Les groupes publient plusieurs communiqués collectifs depuis janvier 2021, en refus de la nouvelle identité. Ils s’expriment en tribune, les interdictions s’enchainent, jusqu’au bannissement de tous les groupes de supporters de la tribune 132. « Plus le mouvement prenait du poids, plus les sanctions montaient : interdictions de bannières anti-rebrand (qu’on n’a évidemment pas respecté, interdictions de drums, interdiction de drapeaux, de mégaphone jusqu’à que ça mène au bannissement ». Leur parole gêne. Les ultras, indépendants, contestent les décisions marketing de la direction du club, montrent leur mécontentement et se font éjecter du stade.
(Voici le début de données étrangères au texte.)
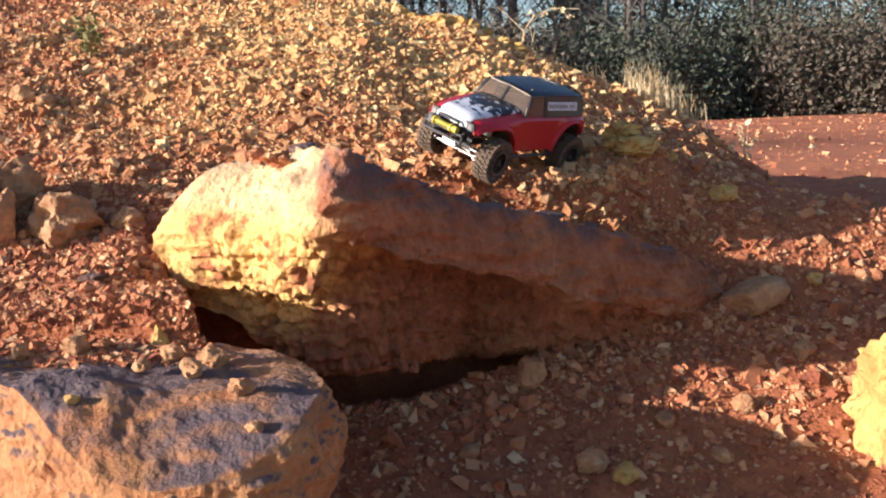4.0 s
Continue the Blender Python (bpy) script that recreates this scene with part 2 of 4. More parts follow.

Ils regrettent que leur parole ne soit pas prise en compte. « La différence entre nous et l’Europe se voient dans des situations comme ça entre autres… les groupes en Europe sont nombreux et influencent beaucoup quant au côté économique, car ils sont plus nombreux. Ici, ils peuvent se permettre d’ignorer leurs fans fidèles, car les autres personnes footix ou amateurs de divers sports vont quand même aller au stade ».
Depuis un an, les groupes de supporters essaient de trouver un terrain de négociation avec la direction du club, en vain. La suite, les Bolos y réfléchissent, comme chaque groupe de supporters de l’Impact. Leur équipe leur semble étrangère. Reste que la saison a repris (en mars en MLS), et qu’ils n’ont plus leur place en tribune. La nomination du nouveau directeur en mars 2022 laisse présager une possibilité de dialogue pour envisager le retour des ultras au stade. Espérons que les Bolos continueront d’exister.